11. Begin the decontamination and take surveys as you go. Release grid squares as you go and when appropriate, move the perimeter posting in to reduce the size of the spill area. If the decontamination is going to take several days, recommend a dedicated team of personnel be assigned so there is consistency and no question about where surveys were taken. If dose rates are high enough to require rotation of personnel to lower their dose, try and keep lead personnel to maintain consistency.
12. Interview workers and RCTs performing the work to obtain recommendations on improvements. Modify the plans, as necessary. Start each shift with a pre-job briefing and emphasize what has been accomplished, what problems exist, and what actions are required.

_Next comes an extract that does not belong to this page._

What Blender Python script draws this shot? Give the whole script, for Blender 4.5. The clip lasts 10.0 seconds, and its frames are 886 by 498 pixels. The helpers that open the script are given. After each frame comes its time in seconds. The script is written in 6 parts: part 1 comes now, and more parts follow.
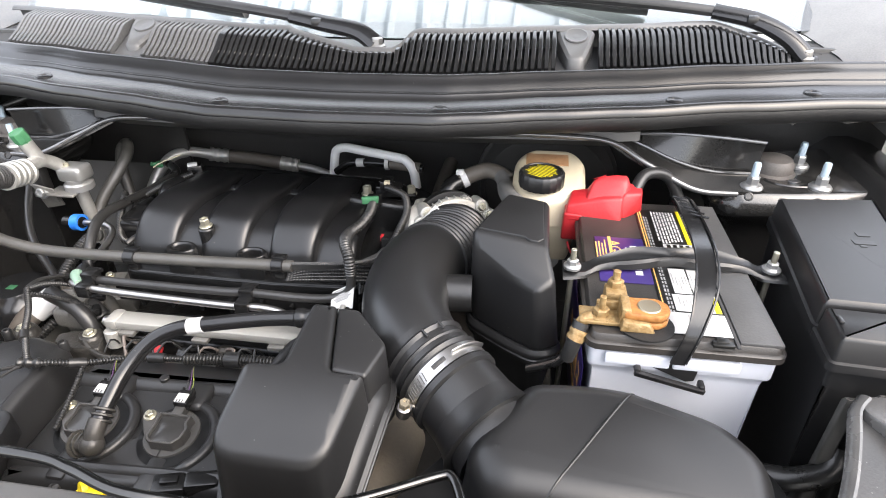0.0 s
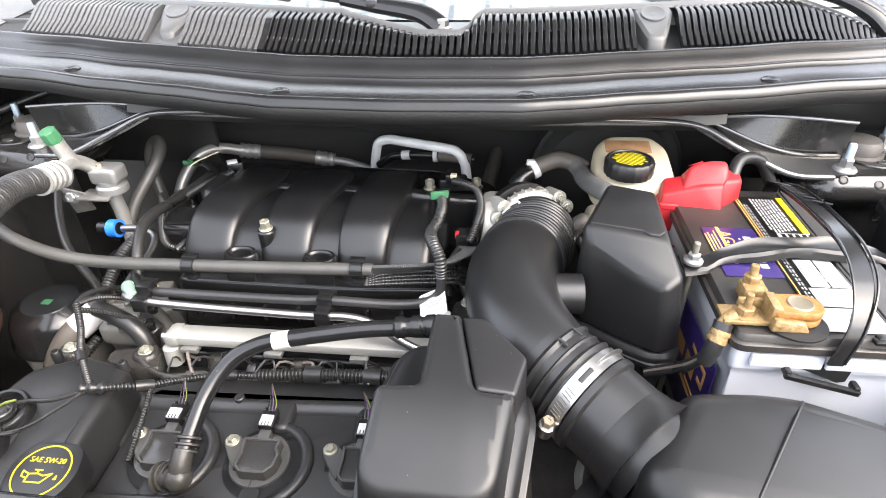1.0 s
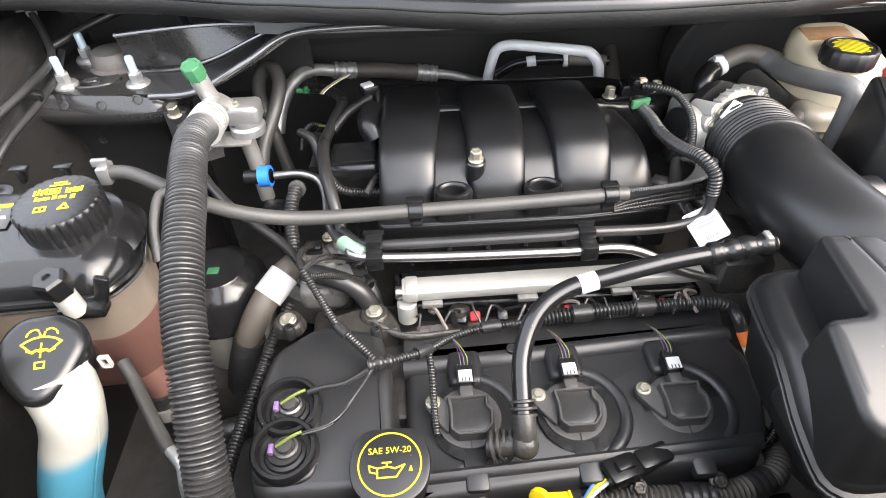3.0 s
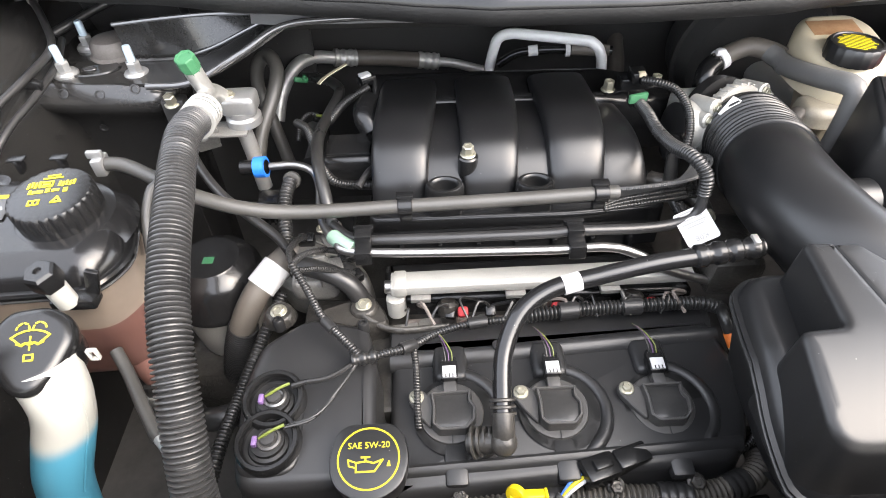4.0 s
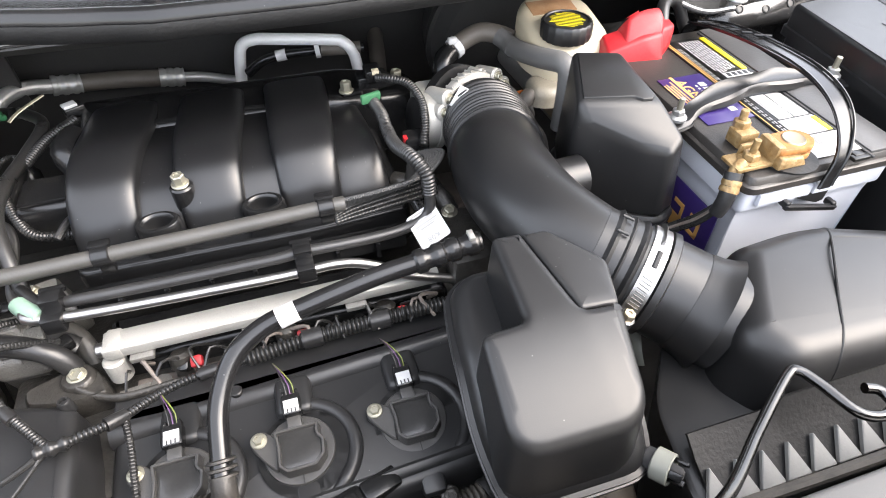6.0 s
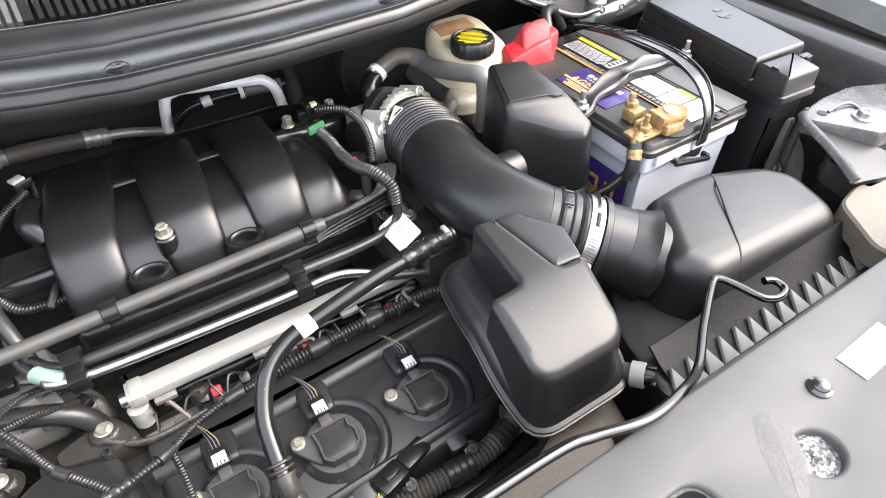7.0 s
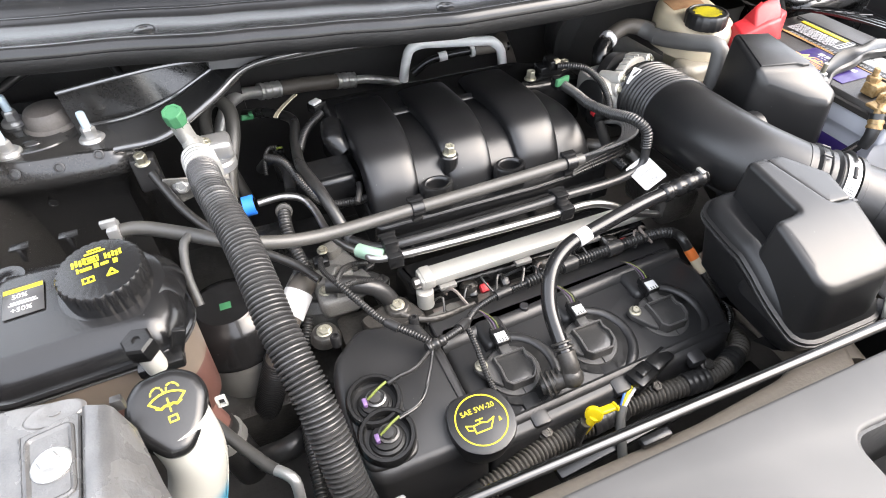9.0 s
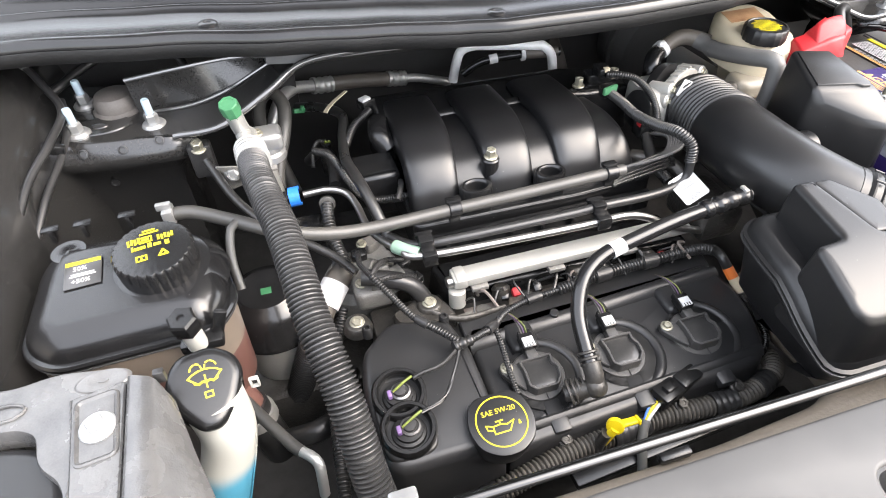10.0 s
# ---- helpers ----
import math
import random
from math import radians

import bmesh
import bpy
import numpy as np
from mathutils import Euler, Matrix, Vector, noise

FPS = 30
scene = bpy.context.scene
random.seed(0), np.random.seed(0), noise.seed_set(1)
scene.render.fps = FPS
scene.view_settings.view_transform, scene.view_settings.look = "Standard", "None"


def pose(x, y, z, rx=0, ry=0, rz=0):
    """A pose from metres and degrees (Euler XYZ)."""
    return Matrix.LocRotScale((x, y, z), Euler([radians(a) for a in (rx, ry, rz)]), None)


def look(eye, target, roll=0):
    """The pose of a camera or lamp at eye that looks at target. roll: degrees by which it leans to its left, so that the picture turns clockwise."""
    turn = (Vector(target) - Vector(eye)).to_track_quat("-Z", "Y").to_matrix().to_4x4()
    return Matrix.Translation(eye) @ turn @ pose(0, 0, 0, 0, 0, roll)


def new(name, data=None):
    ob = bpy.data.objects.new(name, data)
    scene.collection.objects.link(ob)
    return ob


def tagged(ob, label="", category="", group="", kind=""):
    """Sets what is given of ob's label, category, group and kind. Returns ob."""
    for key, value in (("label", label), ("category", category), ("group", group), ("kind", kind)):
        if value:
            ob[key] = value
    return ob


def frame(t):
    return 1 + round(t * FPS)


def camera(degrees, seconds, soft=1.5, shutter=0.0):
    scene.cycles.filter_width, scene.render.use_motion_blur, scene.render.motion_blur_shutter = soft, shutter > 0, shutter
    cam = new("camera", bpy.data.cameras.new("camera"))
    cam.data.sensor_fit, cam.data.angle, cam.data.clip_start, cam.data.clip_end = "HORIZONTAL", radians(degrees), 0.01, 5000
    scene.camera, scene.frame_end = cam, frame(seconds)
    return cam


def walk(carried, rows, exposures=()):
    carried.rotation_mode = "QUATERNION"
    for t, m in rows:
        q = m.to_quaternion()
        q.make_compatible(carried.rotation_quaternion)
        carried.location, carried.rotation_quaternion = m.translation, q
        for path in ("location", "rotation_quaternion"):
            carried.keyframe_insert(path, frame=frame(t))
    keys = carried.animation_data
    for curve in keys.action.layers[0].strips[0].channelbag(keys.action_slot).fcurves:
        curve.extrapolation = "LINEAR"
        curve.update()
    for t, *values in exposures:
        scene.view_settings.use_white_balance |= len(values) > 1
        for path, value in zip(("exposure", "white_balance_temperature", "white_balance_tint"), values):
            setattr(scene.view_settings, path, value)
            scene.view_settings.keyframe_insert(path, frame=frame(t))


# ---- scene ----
cam = camera(74.9, 10.0, soft=1.0)
PATH = [
    (0, (0.382, -0.436, 1.364), (0.119, 1.244, 0.311), -0.6),
    (0.5, (0.353, -0.375, 1.352), (0.098, 1.301, 0.291), -0.8),
    (1, (0.238, -0.4, 1.343), (0.05, 1.273, 0.262), -1.1),
    (1.5, (0.097, -0.407, 1.342), (0.15, 1.253, 0.228), -0.9),
    (2, (-0.036, -0.386, 1.339), (0.085, 1.236, 0.176), -1.0),
    (2.5, (-0.106, -0.363, 1.335), (0.011, 1.229, 0.131), -1.5),
    (2.7, (-0.135, -0.348, 1.332), (-0.028, 1.194, 0.063), -1.5),
    (3.8, (-0.1443, -0.3287, 1.3396), (-0.0972, 2.0376, -0.9470), -1.96),
    (4, (-0.1119, -0.3282, 1.3474), (-0.0654, 2.0322, -0.9453), -1.97),
    (4.5, (-0.0052, -0.3167, 1.3403), (0.1092, 2.0360, -0.9579), -1.23),
    (5, (0.0672, -0.2929, 1.3293), (0.2581, 2.0453, -0.9786), -0.55),
    (5.5, (0.0940, -0.2927, 1.3248), (0.4227, 2.0217, -0.9916), -0.47),
    (6, (0.0529, -0.3029, 1.3321), (0.7394, 1.9229, -0.9927), -0.31),
    (6.2, (0.0201, -0.3065, 1.3453), (0.9033, 1.8525, -0.9761), -0.10),
    (7.3, (-0.09, -0.346, 1.396), (0.686, 0.866, 0.007), -1.2),
    (7.5, (-0.125, -0.347, 1.399), (0.662, 0.858, 0.01), -1.0),
    (8, (-0.216, -0.344, 1.391), (0.573, 0.86, 0.002), -0.9),
    (8.5, (-0.278, -0.347, 1.389), (0.415, 0.913, -0.002), -0.9),
    (9, (-0.315, -0.355, 1.392), (0.222, 0.984, 0.007), -1.3),
    (9.5, (-0.312, -0.359, 1.396), (0.117, 1.016, 0.008), -1.7),
    (10, (-0.307, -0.365, 1.405), (0.086, 1.018, 0.014), -1.6),
]
walk(cam, [(t, look(eye, target, roll)) for t, eye, target, roll in PATH],
     [(0.0, 2.90, 6600, 11), (0.5, 3.18, 6600, 11), (1.5, 3.32, 6600, 11), (2.5, 3.30, 6600, 11), (4.0, 3.30, 6580, 11), (4.7, 3.19, 6550, 11), (6.0, 3.25, 6550, 11), (7.5, 3.28, 6550, 11), (10.0, 3.32, 6600, 11)])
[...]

13. Take enough surveys in each grid square to be representative of what’s there. These surveys may include smears, large area wipes and samples of paint, concrete, soil, etc. When you’re satisfied that the grid square has been decontaminated and you have the surveys to prove it, recommend inviting another person not involved in the project to review the surveys and concur that each grid square has been decontaminated and can be released.
14. At the control center, update the detailed maps to show the status of the decontamination. Each time a grid square is released, mark it off.
15. Continue to move the perimeter in as the size of the controlled area shrinks. Once the entire area is released from radiological controls hold a debriefing to document lessons learned. Assign actions with due dates as appropriate. Follow-up later to ensure all actions were completed.
16. Prepare a package of the survey data, reports, and photos for historical purposes.